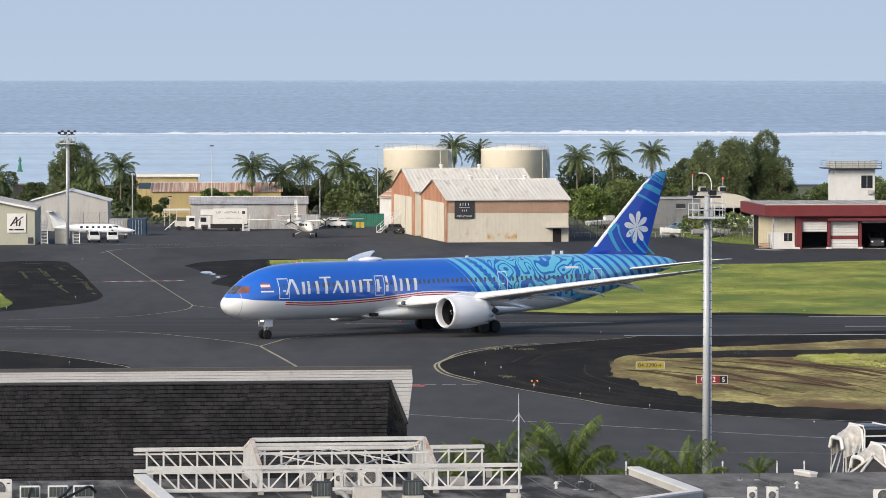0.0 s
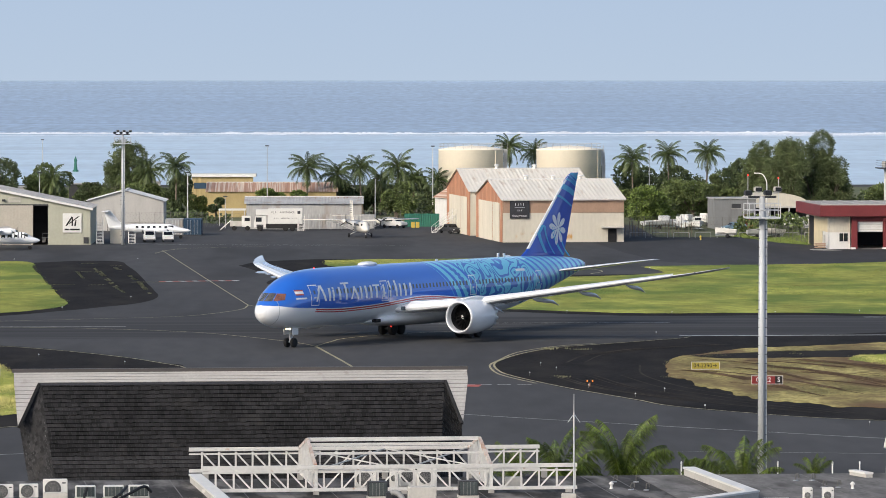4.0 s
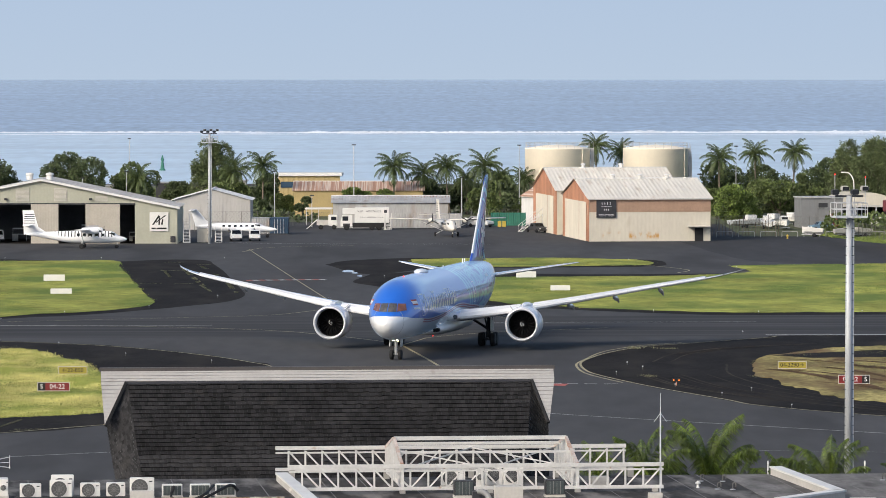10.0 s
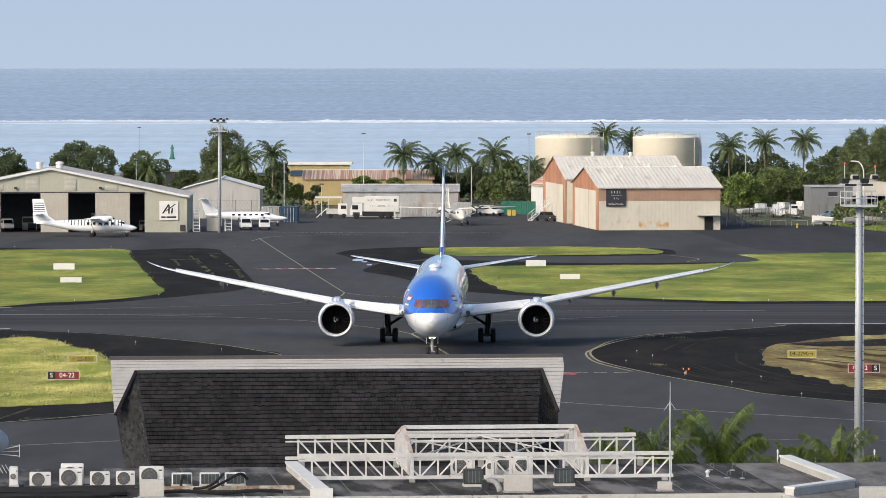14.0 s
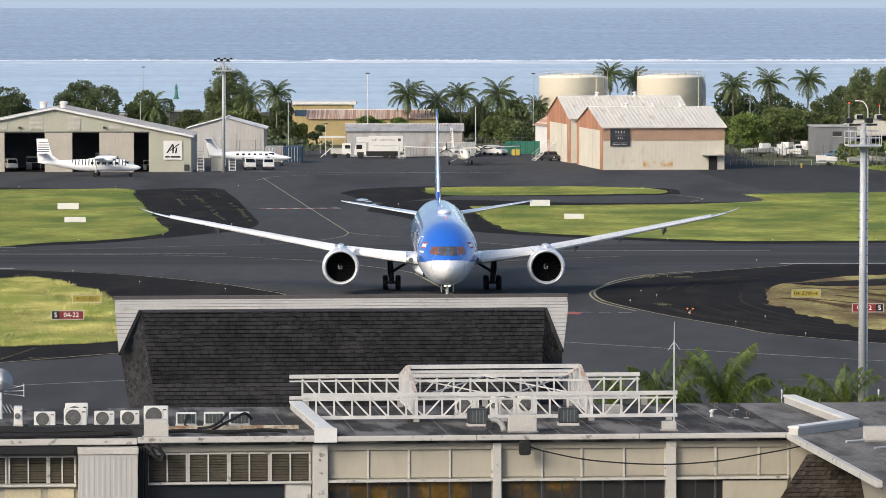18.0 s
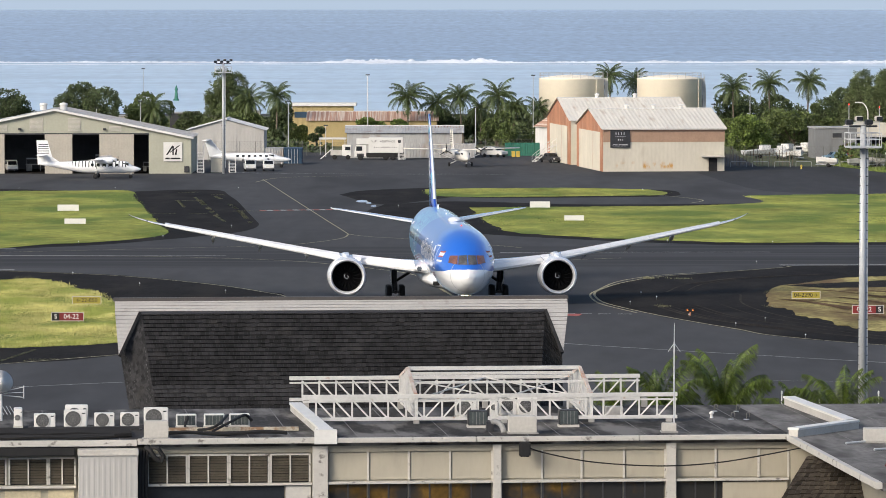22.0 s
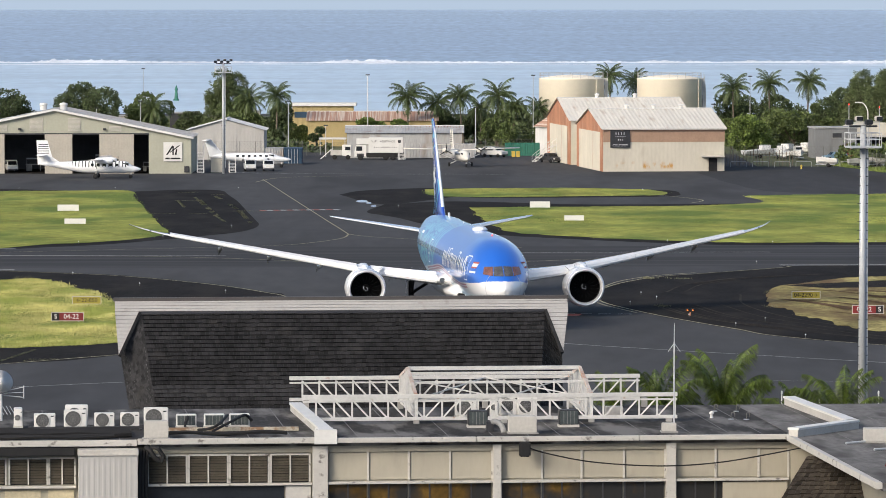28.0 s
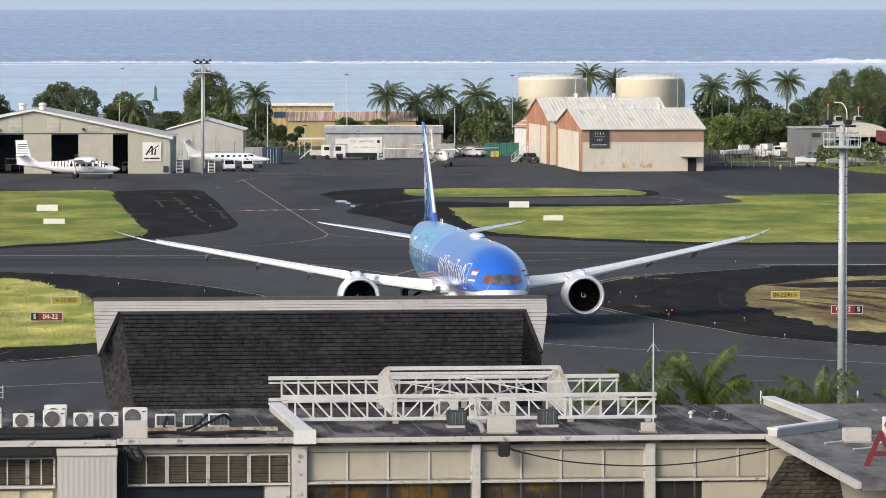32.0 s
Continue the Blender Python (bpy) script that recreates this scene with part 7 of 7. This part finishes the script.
§
Exercise directions:
Without the pictures, copy the material exactly as given.

Task answer:
0.0 s
4.0 s
10.0 s
14.0 s
18.0 s
22.0 s
28.0 s
32.0 s
Continue the Blender Python (bpy) script that recreates this scene with part 7 of 7. This part finishes the script.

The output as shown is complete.